The subject modules Isc is 10.78, so I think I will not parallel strings, and just use an individual MPPT for each. Granted there will be some limiting during ideal conditions. But the relative cost of adding a few panels to max out the roof area is rather small.

 

[wwhitney]

OK, but using 6 kW inverters instead of 7 kW inverters would give you a DC/AC ratio of 1.2, rather than 1.03. And while you might only save $260 in inverter costs, there would typically be savings in things that need to get sized at 125% of inverter output current.

PVWatts for Buffalo, NY, with 5% system losses, 18 deg tilt, 180 deg azimuth, and 97% inverter efficiency says the annual generation difference is 0.9 kWh/kW_DC, or 26 kWh/year for your array size. I don't think $260 is worth an extra 26 kWh/year.

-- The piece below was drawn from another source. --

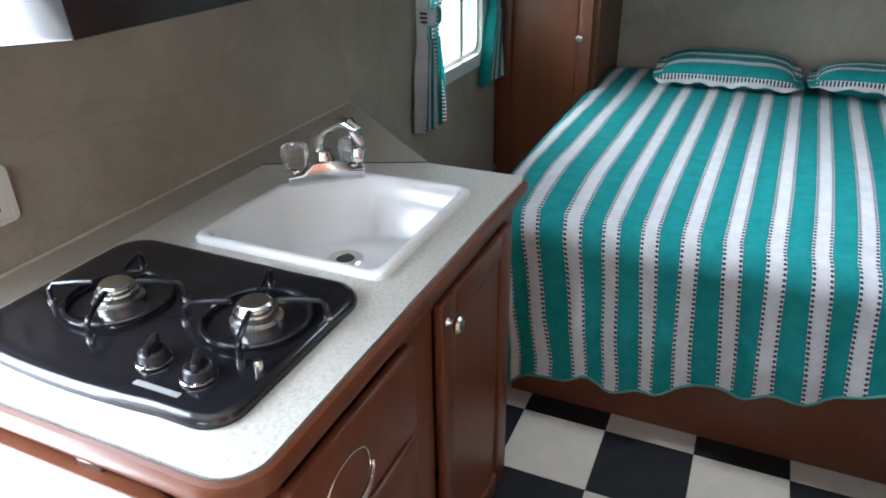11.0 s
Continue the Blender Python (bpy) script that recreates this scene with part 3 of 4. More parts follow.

Admittedly I'm not sure what to use for system losses, I think 5% is conservatively low for this comparison. If I put in 0% for system losses (implausible), then the annual generation difference jumps to 4.7 kWh/kW_DC, or 136 kWh/year. Depending on the value of electricity and the discount rate, that could be on either side of break even. Which is an unattainable best case.

Cheers, Wayne

 

[electrofelon]

Everytime I have looked at running strings back a significant distance, I have found it cheaper and easier to just run an AC feeder out and put the inverters at the array (unless of course the inverters can't go there for some reason). Assuming AL feeder and copper PV wire, the feeder will be cheaper (even considering the slight voltage advantage of the DC). AL PV wire is available FWIW.

One other thought is to use fronius inverters which will do 1KV strings, maybe that will change the calculus a bit (although it didn't for me the several times I ran the numbers).

Last year I do an 800 foot and a 600 foot run and neither could I justify running the strings back.